The RSS has reason enough to revive what was a historic rallying cry to recreate the nationalist spirit. But these words were not invented by it. It was Mahatma Gandhi who used them to project the diversity of India in a unity that could bind the people in an emotional bond. India that is Bharat is like a mother for all its people variant in creed, language, etc to challenge an outside power that was at that time oppressing it.
For instance it was the rallying cry of Mahatma Gandhi as well as of Maulana Abul Kalam Azad, considered the most learned in Islamic texts among leaders of our freedom struggle. Millions have rallied under its inspiration; thousands have died facing British bullets with the words ‘Bharat mata ki Jai’ on their lips.

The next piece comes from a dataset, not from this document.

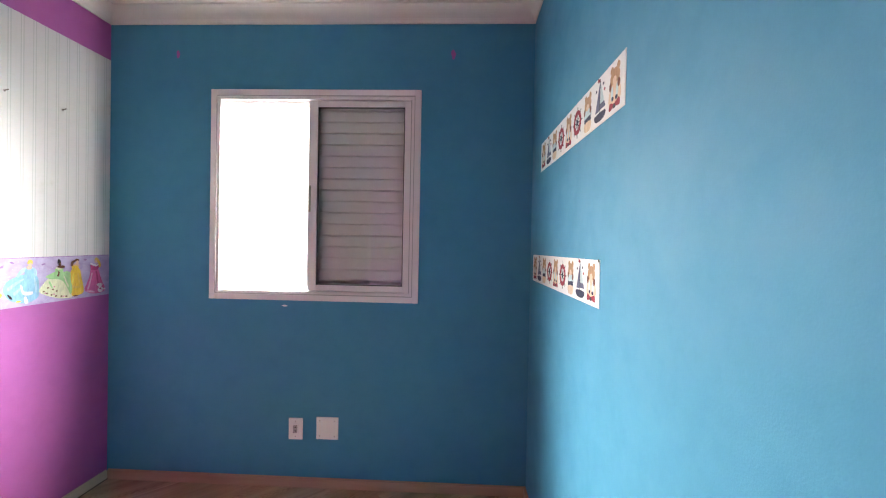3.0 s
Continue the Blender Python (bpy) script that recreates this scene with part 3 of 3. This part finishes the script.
def wheel():
    s = []
    for k in range(8):
        a = k * math.pi / 4
        c, d = math.cos(a), math.sin(a)
        s.append(("black", [(.008 * c - .0016 * d, .008 * d + .0016 * c), (.045 * c - .0022 * d, .045 * d + .0022 * c), (.045 * c + .0022 * d, .045 * d - .0022 * c), (.008 * c + .0016 * d, .008 * d - .0016 * c)]))
    out, inn = oval(0, 0, .035, .035, 24), oval(0, 0, .022, .022, 24)
    for k in range(0, 24, 2):
        j = (k + 2) % 24
        s.append(("crimson", [out[k], out[k + 1], out[j], inn[j], inn[k + 1], inn[k]]))
    s.append(("navy", oval(0, 0, .009, .009, 12)))
    return s


def boat():
    return [("navy", smooth([(-.036, -.030), (.036, -.030), (.026, -.047), (-.024, -.047)], 3)),
            ("mint", [(.002, .045), (.036, -.022), (.002, -.022)]), ("slate", [(.002, -.008), (.029, -.008), (.036, -.022), (.002, -.022)]),
            ("slate", [(-.001, .048), (-.001, -.024), (-.030, -.024)]),
            ("black", [(-.001, .052), (.001, .052), (.001, -.030), (-.001, -.030)]),
            ("crimson", [(-.001, .052), (-.016, .058), (-.014, .047), (-.001, .046)]),
            ("navy", oval(-.026, .030, .004, .004, 6)), ("navy", oval(.022, .034, .004, .004, 6)), ("crimson", oval(.030, .018, .004, .004, 6))]


def toy(kind):
    s = [("bear", oval(-.018, .040, .009, .009, 12)), ("bear", oval(.018, .040, .009, .009, 12)), ("bear", smooth([(-.026, .026), (0, .042), (.026, .026), (.016, .004), (-.016, .004)]))]
    if kind:
        s += [("mint", smooth([(-.022, .006), (.022, .006), (.028, -.018), (-.026, -.018)], 3)), ("navy", [(-.026, -.014), (.026, -.010), (.026, -.026), (-.024, -.026)]), ("tanlight", smooth([(-.024, -.026), (.026, -.026), (.020, -.048), (-.020, -.048)], 3))]
    else:
        s += [("tanlight", smooth([(-.024, .004), (.024, .004), (.030, -.036), (-.030, -.036)], 3)), ("mint", oval(-.014, -.012, .007, .016, 10)), ("mint", oval(.014, -.012, .007, .016, 10)), ("crimson", smooth([(-.026, -.030), (0, -.036), (.026, -.030), (.028, -.047), (0, -.043), (-.028, -.047)], 3)), ("navy", oval(-.010, -.024, .006, .005, 8)), ("navy", oval(.012, -.026, .007, .005, 8)), ("black", oval(0, -.042, .008, .005, 8))]
    s += [("tanlight", oval(0, .014, .011, .009, 12)), ("brown", oval(-.024, .006, .006, .010, 8)), ("brown", oval(.023, .002, .006, .010, 8))]
    return s


sea_mesh = {"wheel": flat(wheel(), 0.00006), "boat": flat(boat(), 0.0001), "toy": flat(toy(0), 0.0001), "toy2": flat(toy(1), 0.0001)}
ORDER = ["toy", "boat", "toy2", "wheel", "toy", "wheel", "toy2", "boat", "toy"]
PRINT_NAME = {"toy": "toy_print", "toy2": "toy_print", "boat": "sailboat_print", "wheel": "ship_wheel_print"}


def sea_strip(m, length, label):
    ob = part("nautical_strip", box(0, length, -0.0016, 0, 0, 0.132), PAPER)
    ob.matrix_basis = m
    tagged(ob, label, "wall sticker", "nautical strips")
    for i, k in enumerate(ORDER):
        g = new(PRINT_NAME[k], sea_mesh[k])
        g.parent = ob
        g.location = ((i + 0.5) / 9 * (length - 0.02) + 0.008, -0.0013, 0.066)
        g.scale = (1.22, 1, 1.14)
    return ob


sea_strip(pose(WID, 2.765, 1.711, 0, 1.05, -90), 1.021, "white vinyl strip with toys, sailboats and ship wheels")
sea_strip(pose(WID, 2.922, 1.181, 0, -0.55, -90), 1.029, "white vinyl strip with toys, sailboats and ship wheels, corner curling")

# ---------------------------------------------------------------- hooks and marks on the walls
for y, z in ((1.715, 1.672), (1.862, 1.675), (2.469, 1.983), (2.733, 1.984)):
    nail = thing("wall_nail", pose(0.0018, y, z, 0, 0, 90), "small dark nail still stuck in the striped wallpaper", "nail", "nails in the wallpaper")
    part("shank", rod((0, 0, 0), (0, -0.020, 0.005), 0.0026, 8), GAP_SHADE_AND_NAIL, nail)
    part("anchor", rod((0, 0, 0), (0, -0.002, 0), 0.0055, 10), GREY_PLASTIC, nail)

# ---------------------------------------------------------------- outside
structure("ground", box(-900, 900, 3.3, 1800, -12.4, -12), GROUND, "pale hazy ground far below the window", "ground")


# far plain panel, glowing as washed-out distance, a few faint grey smudges low down
DISTANCE_GLOW = bpy.data.materials.new("distance_glow")
DISTANCE_GLOW.use_nodes = True
hn = DISTANCE_GLOW.node_tree
hn.nodes.remove(hn.nodes["Principled BSDF"])
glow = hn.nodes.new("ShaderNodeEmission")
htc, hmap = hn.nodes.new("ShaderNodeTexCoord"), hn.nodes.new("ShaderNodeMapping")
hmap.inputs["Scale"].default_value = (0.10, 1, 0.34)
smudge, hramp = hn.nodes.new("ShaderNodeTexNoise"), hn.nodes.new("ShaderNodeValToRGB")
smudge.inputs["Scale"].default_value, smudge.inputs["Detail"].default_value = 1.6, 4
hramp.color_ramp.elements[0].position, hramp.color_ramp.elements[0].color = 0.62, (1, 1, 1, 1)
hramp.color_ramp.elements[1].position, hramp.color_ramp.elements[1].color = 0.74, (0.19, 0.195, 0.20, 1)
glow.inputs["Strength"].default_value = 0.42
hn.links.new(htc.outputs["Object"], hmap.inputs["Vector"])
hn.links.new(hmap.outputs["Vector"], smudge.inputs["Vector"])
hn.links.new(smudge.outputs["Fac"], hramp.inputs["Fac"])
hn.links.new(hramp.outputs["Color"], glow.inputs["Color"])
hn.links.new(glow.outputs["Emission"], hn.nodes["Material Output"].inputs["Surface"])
structure("backdrop", box(-190, 150, 70, 70.5, -12, 14), DISTANCE_GLOW, "glowing white panel standing in for the washed-out distance", "backdrop")

# small old marks on the paint
for k, (m, w, h, mat, label) in enumerate([
        (pose(0.388, LEN, 2.385), 0.011, 0.022, PINK, "small patch of old pink paint on the blue wall"),
        (pose(1.918, LEN, 2.384), 0.012, 0.027, PINK, "small patch of old pink paint on the blue wall"),
        (pose(1.010, LEN, 1.001), 0.014, 0.005, PLASTIC, "tiny white chip in the paint under the window"),
        (pose(0.985, 0.0024, 1.4075, 0, 3, 180), 0.014, 0.004, PLASTIC, "small white tear in the upper edge of the border"),
        (pose(WID - 0.0018, 1.899, 1.320, 0, 40, -90), 0.007, 0.004, SOCKET, "dark curled corner of a vinyl strip"),
        (pose(WID, 1.050, 0.820, 0, 20, -90), 0.003, 0.0012, PLASTIC, "tiny white scratch in the blue paint"),
        (pose(WID, 1.147, 0.560, 0, -60, -90), 0.030, 0.0012, SCUFF, "faint dark scratch in the blue paint")]):
    bm = bmesh.new()
    pts = [(x * (1 + 0.25 * math.sin(5 * i + k)), z) for i, (x, z) in enumerate(oval(0, 0, w, h, 12))]
    top = [bm.verts.new((x, -0.0006, z)) for x, z in pts]
    low = [bm.verts.new((x, 0.0, z)) for x, z in pts]
    bm.faces.new(top)
    for i in range(12):
        bm.faces.new((top[i], top[(i + 1) % 12], low[(i + 1) % 12], low[i]))
    mark = part("paint_mark", bm, mat)
    mark.matrix_basis = m
    tagged(mark, label, "paint mark")

# ---------------------------------------------------------------- floor boards, on the diagonal
def clip(poly, axis, value, keep_less):
    out = []
    for i in range(len(poly)):
        p, q = poly[i], poly[(i + 1) % len(poly)]
        pin = (p[axis] <= value) == keep_less
        qin = (q[axis] <= value) == keep_less
        if pin:
            out.append(p)
        if pin != qin:
            t = (value - p[axis]) / (q[axis] - p[axis])
            out.append(tuple(p[k] + t * (q[k] - p[k]) for k in (0, 1)))
    return out


R2 = math.sqrt(0.5)
STRIP = 0.0990


def lay_boards(x0, x1, y0, y1, seed):
    rnd = random.Random(seed)
    courses = []
    for k in range(-13, 13):
        c0 = 0.430 + k * 2 * STRIP
        courses += [(c0, 2 * STRIP)] if rnd.random() < 0.45 else [(c0, STRIP), (c0 + STRIP, STRIP)]
    for c0, wide in courses:
        s = -2.0 + rnd.uniform(-0.9, 0)
        while s < 4.2:
            ln = rnd.choice((0.55, 0.75, 0.95, 1.2))
            quad = [((a - b) * R2, (a + b) * R2) for a, b in ((s, c0), (s + ln, c0), (s + ln, c0 + wide), (s, c0 + wide))]
            mid = ((s + ln / 2 - c0 - wide / 2) * R2, (s + ln / 2 + c0 + wide / 2) * R2)
            s += ln
            for axis, v, less in ((0, x0, False), (0, x1, True), (1, y0, False), (1, y1, True)):
                quad = clip(quad, axis, v, less) if quad else quad
            clean = []
            for p in quad:
                if not clean or (abs(p[0] - clean[-1][0]) + abs(p[1] - clean[-1][1])) > 1e-4:
                    clean.append(p)
            if len(clean) > 2 and abs(clean[0][0] - clean[-1][0]) + abs(clean[0][1] - clean[-1][1]) < 1e-4:
                clean.pop()
            if len(clean) < 3:
                continue
            local = [((p[0] - mid[0]) * R2 + (p[1] - mid[1]) * R2, -(p[0] - mid[0]) * R2 + (p[1] - mid[1]) * R2) for p in clean]
            area = abs(sum(local[i][0] * local[(i + 1) % len(local)][1] - local[(i + 1) % len(local)][0] * local[i][1] for i in range(len(local)))) / 2
            if area < 2e-4:
                continue
            gx, gy = sum(p[0] for p in local) / len(local), sum(p[1] for p in local) / len(local)
            bm = bmesh.new()
            top = [bm.verts.new((x - math.copysign(0.0004, x - gx), y - math.copysign(0.0004, y - gy), 0)) for x, y in local]
            edge = [bm.verts.new((x, y, -0.0005)) for x, y in local]
            low = [bm.verts.new((x, y, -0.008)) for x, y in local]
            bm.faces.new(top)
            n = len(local)
            for a, b in ((top, edge), (edge, low)):
                for i in range(n):
                    bm.faces.new((a[i], a[(i + 1) % n], b[(i + 1) % n], b[i]))
            ob = part("plank", bm, LAMINATE, slab)
            ob.matrix_basis = pose(mid[0], mid[1], 0, 0, 0, 45)


lay_boards(0.0, WID, -0.042, LEN, 3)
lay_boards(-1.0, 1.6, HALL_Y, -0.060, 8)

History is the witness to its emotional appeal. The RSS was only asking for the flag and the slogan to be projected to revive the nationalist spirit at a time when youth were being fed with weird ideas like desirability of the break up of this country, whose unity was secured and reestablished across its diversity in the six decades of freedom struggle. Most political parties, including the Congress use it in their day-to-day functions. The only exceptions are the Communist parties.
It appears that the revivalism to the extent of exclusionism that has caught Islamic followers across the world has made the Muslim leadership of the country disassociate itself from anything that has a truly national cultural content in it. And Mr Owaisi’s refusal to chant the Bharat Mata slogan is part of this revivalist move to take his community out of the Indian mainstream.
Significantly, when in the TV interview, when repeatedly asked what his objection to the most common, multi-party emotional cry that wishes success and greatness for India was the MIM leader preferred to avoid the question by saying that he did not object to the slogan being raised by others. However, some other revivalist leaders of his community have explained that their objection is the deification in it of India as the mother and depiction in the image of a goddess.
Indian Muslims used to identify with the practices, religious and cultural, of the other communities around them till but recently. Even now some of these practices draw Muslim communities into celebrations around them. But the revivalism and radicalism that is breaking into the community is seen in some leaders and organisations among them discouraging this tradition. For instance, even well educated Muslims occupying good positions in administrative and commercial organisations now recuse themselves from lighting the traditional brass lamps at public functions.
Muslim women are told that they must not seek jobs where men are also working. A renewed emphasis on wearing the hijab, covering the entire body except the eyes, is among the practices being propagated. When government agencies insist on, at least, the face being exposed at places, where identification is necessary, there are religious objections.
It appears that the Muslim psyche suffers from siege mentality and the community has become overly defensive and insular. Several Muslim intellectuals have been warning against this trend catching up. The insistence on a separate cultural identity is nothing but a disguised attempt by radical leaders to pit the community against the developed mainstream. The greater regret should be at the self-styled secular leaders like Sitaram Yechury and Rahul Gandhi rushing to support them or maintaining a studied silence when an entire community is sought to be fenced in from the mainstream in the name of religion.
Do they approve of the campaign to insulate the Muslim community from such national symbols as the slogan for success of ‘Bharat Mata’? Do they approve of the increasing tendency to keep out of lighting the brass lamp? Is it a sign of freedom of speech when public revulsion at decrying the nation in the name of Marxist-type liberation is sought to be decried and even driven out through a propaganda barrage?
When freedom itself is sought to be trampled under ideologies that justify authoritarianism, denial of dissidence and promotion of exclusivity, silence is criminal. “Islamists find it easier to propagate radical ideas in democracies and liberal societies as against repression they meet with in authoritarian ones” like Saudi Arabia, writes liberal Muslim intellectual Hillel Fradikin in Public Interest (issue of Spring 2004). When leaders like Owaisi demand the right to exclusivity and insularity for his community from anything that is common to a nation, like the slogan hailing Bharat Mata or lighting lamps at public functions, they, in effect, seek to promote the mindset that forced a bloody partition on the country. Should the country allow a repeat of this mischief in the name of freedom of expression?